■ Recorded information
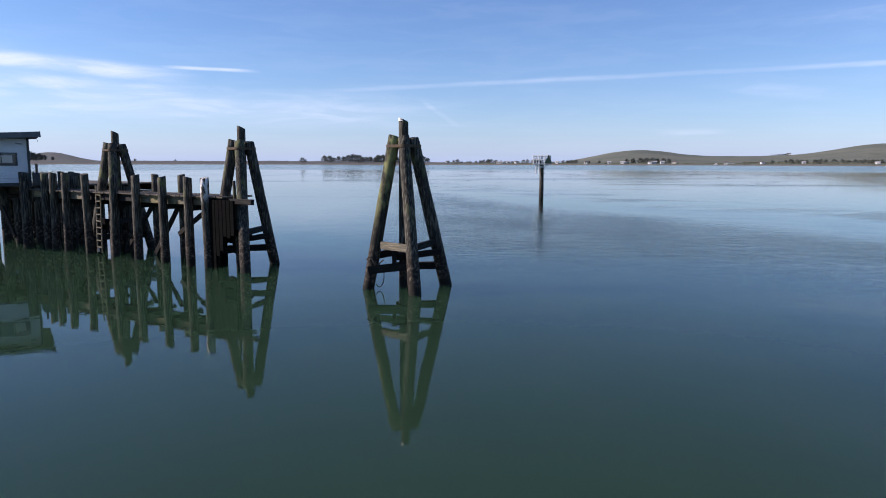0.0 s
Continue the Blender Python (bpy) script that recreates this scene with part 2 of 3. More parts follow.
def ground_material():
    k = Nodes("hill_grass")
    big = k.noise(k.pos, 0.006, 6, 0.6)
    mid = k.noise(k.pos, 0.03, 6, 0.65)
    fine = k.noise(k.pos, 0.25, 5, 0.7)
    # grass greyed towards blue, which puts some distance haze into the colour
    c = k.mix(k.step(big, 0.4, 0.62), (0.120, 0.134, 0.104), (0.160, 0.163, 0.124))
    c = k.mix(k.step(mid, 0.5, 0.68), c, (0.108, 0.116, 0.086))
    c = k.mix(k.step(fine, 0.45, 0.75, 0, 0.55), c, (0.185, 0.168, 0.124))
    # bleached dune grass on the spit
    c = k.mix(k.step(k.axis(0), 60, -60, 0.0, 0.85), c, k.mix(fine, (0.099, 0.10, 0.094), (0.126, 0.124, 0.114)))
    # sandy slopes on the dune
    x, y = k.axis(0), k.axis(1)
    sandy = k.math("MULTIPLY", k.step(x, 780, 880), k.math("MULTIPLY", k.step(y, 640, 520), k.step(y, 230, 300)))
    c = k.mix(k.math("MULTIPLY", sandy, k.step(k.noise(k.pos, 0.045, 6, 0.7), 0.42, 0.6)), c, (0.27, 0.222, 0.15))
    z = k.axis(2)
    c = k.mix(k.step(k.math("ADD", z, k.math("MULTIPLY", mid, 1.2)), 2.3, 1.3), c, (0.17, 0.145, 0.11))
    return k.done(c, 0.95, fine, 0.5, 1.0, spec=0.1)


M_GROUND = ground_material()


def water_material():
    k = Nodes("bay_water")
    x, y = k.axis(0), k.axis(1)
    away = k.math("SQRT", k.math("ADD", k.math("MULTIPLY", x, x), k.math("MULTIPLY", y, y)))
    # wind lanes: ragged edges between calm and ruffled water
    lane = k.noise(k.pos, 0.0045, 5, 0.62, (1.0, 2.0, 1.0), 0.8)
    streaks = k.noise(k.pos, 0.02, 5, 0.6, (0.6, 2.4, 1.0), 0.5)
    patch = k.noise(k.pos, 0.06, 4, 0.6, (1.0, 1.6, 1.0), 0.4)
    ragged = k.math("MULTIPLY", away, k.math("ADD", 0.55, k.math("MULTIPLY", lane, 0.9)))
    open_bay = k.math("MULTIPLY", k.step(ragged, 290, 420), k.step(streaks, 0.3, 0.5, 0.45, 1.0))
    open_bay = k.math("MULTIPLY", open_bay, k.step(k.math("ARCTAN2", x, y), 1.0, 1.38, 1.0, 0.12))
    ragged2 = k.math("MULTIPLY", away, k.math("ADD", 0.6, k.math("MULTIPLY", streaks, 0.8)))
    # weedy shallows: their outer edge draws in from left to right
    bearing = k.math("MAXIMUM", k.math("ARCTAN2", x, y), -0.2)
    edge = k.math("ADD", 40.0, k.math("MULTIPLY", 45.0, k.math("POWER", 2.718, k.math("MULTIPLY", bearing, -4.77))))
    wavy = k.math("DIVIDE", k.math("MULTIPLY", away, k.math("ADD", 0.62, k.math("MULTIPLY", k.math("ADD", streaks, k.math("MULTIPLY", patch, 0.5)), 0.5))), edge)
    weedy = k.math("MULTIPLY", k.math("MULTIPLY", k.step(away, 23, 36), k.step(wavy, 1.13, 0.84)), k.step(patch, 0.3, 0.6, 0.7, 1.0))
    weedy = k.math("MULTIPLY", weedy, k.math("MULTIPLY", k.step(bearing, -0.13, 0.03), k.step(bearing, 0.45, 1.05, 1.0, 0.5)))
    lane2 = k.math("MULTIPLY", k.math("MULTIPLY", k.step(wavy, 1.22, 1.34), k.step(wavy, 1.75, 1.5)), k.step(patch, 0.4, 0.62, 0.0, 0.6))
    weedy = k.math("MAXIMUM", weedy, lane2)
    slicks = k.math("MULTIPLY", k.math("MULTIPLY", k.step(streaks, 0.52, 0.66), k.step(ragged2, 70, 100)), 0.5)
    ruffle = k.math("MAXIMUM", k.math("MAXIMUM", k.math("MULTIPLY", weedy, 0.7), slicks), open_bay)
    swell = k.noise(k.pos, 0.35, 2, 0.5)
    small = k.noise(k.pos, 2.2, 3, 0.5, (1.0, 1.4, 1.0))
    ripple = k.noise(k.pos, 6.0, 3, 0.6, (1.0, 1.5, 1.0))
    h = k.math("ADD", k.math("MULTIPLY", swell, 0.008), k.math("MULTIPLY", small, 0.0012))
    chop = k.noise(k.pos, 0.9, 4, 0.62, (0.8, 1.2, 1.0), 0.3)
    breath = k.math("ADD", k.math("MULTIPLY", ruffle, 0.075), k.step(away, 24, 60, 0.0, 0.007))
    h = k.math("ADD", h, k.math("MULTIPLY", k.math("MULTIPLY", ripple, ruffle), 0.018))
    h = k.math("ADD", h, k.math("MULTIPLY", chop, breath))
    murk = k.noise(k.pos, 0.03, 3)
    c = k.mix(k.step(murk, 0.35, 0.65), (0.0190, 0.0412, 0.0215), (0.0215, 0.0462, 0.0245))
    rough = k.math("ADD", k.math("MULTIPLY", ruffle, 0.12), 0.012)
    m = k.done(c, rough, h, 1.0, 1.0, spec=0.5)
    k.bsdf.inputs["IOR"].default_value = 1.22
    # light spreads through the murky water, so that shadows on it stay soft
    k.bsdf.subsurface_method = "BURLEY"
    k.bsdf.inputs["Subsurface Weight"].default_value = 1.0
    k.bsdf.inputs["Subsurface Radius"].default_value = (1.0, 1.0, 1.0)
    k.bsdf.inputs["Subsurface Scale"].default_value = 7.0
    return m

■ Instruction
What is needed is an exact reproduction of the data, pictures excluded.

■ Full answer
0.0 s
Continue the Blender Python (bpy) script that recreates this scene with part 2 of 3. More parts follow.
def ground_material():
    k = Nodes("hill_grass")
    big = k.noise(k.pos, 0.006, 6, 0.6)
    mid = k.noise(k.pos, 0.03, 6, 0.65)
    fine = k.noise(k.pos, 0.25, 5, 0.7)
    # grass greyed towards blue, which puts some distance haze into the colour
    c = k.mix(k.step(big, 0.4, 0.62), (0.120, 0.134, 0.104), (0.160, 0.163, 0.124))
    c = k.mix(k.step(mid, 0.5, 0.68), c, (0.108, 0.116, 0.086))
    c = k.mix(k.step(fine, 0.45, 0.75, 0, 0.55), c, (0.185, 0.168, 0.124))
    # bleached dune grass on the spit
    c = k.mix(k.step(k.axis(0), 60, -60, 0.0, 0.85), c, k.mix(fine, (0.099, 0.10, 0.094), (0.126, 0.124, 0.114)))
    # sandy slopes on the dune
    x, y = k.axis(0), k.axis(1)
    sandy = k.math("MULTIPLY", k.step(x, 780, 880), k.math("MULTIPLY", k.step(y, 640, 520), k.step(y, 230, 300)))
    c = k.mix(k.math("MULTIPLY", sandy, k.step(k.noise(k.pos, 0.045, 6, 0.7), 0.42, 0.6)), c, (0.27, 0.222, 0.15))
    z = k.axis(2)
    c = k.mix(k.step(k.math("ADD", z, k.math("MULTIPLY", mid, 1.2)), 2.3, 1.3), c, (0.17, 0.145, 0.11))
    return k.done(c, 0.95, fine, 0.5, 1.0, spec=0.1)


M_GROUND = ground_material()


def water_material():
    k = Nodes("bay_water")
    x, y = k.axis(0), k.axis(1)
    away = k.math("SQRT", k.math("ADD", k.math("MULTIPLY", x, x), k.math("MULTIPLY", y, y)))
    # wind lanes: ragged edges between calm and ruffled water
    lane = k.noise(k.pos, 0.0045, 5, 0.62, (1.0, 2.0, 1.0), 0.8)
    streaks = k.noise(k.pos, 0.02, 5, 0.6, (0.6, 2.4, 1.0), 0.5)
    patch = k.noise(k.pos, 0.06, 4, 0.6, (1.0, 1.6, 1.0), 0.4)
    ragged = k.math("MULTIPLY", away, k.math("ADD", 0.55, k.math("MULTIPLY", lane, 0.9)))
    open_bay = k.math("MULTIPLY", k.step(ragged, 290, 420), k.step(streaks, 0.3, 0.5, 0.45, 1.0))
    open_bay = k.math("MULTIPLY", open_bay, k.step(k.math("ARCTAN2", x, y), 1.0, 1.38, 1.0, 0.12))
    ragged2 = k.math("MULTIPLY", away, k.math("ADD", 0.6, k.math("MULTIPLY", streaks, 0.8)))
    # weedy shallows: their outer edge draws in from left to right
    bearing = k.math("MAXIMUM", k.math("ARCTAN2", x, y), -0.2)
    edge = k.math("ADD", 40.0, k.math("MULTIPLY", 45.0, k.math("POWER", 2.718, k.math("MULTIPLY", bearing, -4.77))))
    wavy = k.math("DIVIDE", k.math("MULTIPLY", away, k.math("ADD", 0.62, k.math("MULTIPLY", k.math("ADD", streaks, k.math("MULTIPLY", patch, 0.5)), 0.5))), edge)
    weedy = k.math("MULTIPLY", k.math("MULTIPLY", k.step(away, 23, 36), k.step(wavy, 1.13, 0.84)), k.step(patch, 0.3, 0.6, 0.7, 1.0))
    weedy = k.math("MULTIPLY", weedy, k.math("MULTIPLY", k.step(bearing, -0.13, 0.03), k.step(bearing, 0.45, 1.05, 1.0, 0.5)))
    lane2 = k.math("MULTIPLY", k.math("MULTIPLY", k.step(wavy, 1.22, 1.34), k.step(wavy, 1.75, 1.5)), k.step(patch, 0.4, 0.62, 0.0, 0.6))
    weedy = k.math("MAXIMUM", weedy, lane2)
    slicks = k.math("MULTIPLY", k.math("MULTIPLY", k.step(streaks, 0.52, 0.66), k.step(ragged2, 70, 100)), 0.5)
    ruffle = k.math("MAXIMUM", k.math("MAXIMUM", k.math("MULTIPLY", weedy, 0.7), slicks), open_bay)
    swell = k.noise(k.pos, 0.35, 2, 0.5)
    small = k.noise(k.pos, 2.2, 3, 0.5, (1.0, 1.4, 1.0))
    ripple = k.noise(k.pos, 6.0, 3, 0.6, (1.0, 1.5, 1.0))
    h = k.math("ADD", k.math("MULTIPLY", swell, 0.008), k.math("MULTIPLY", small, 0.0012))
    chop = k.noise(k.pos, 0.9, 4, 0.62, (0.8, 1.2, 1.0), 0.3)
    breath = k.math("ADD", k.math("MULTIPLY", ruffle, 0.075), k.step(away, 24, 60, 0.0, 0.007))
    h = k.math("ADD", h, k.math("MULTIPLY", k.math("MULTIPLY", ripple, ruffle), 0.018))
    h = k.math("ADD", h, k.math("MULTIPLY", chop, breath))
    murk = k.noise(k.pos, 0.03, 3)
    c = k.mix(k.step(murk, 0.35, 0.65), (0.0190, 0.0412, 0.0215), (0.0215, 0.0462, 0.0245))
    rough = k.math("ADD", k.math("MULTIPLY", ruffle, 0.12), 0.012)
    m = k.done(c, rough, h, 1.0, 1.0, spec=0.5)
    k.bsdf.inputs["IOR"].default_value = 1.22
    # light spreads through the murky water, so that shadows on it stay soft
    k.bsdf.subsurface_method = "BURLEY"
    k.bsdf.inputs["Subsurface Weight"].default_value = 1.0
    k.bsdf.inputs["Subsurface Radius"].default_value = (1.0, 1.0, 1.0)
    k.bsdf.inputs["Subsurface Scale"].default_value = 7.0
    return m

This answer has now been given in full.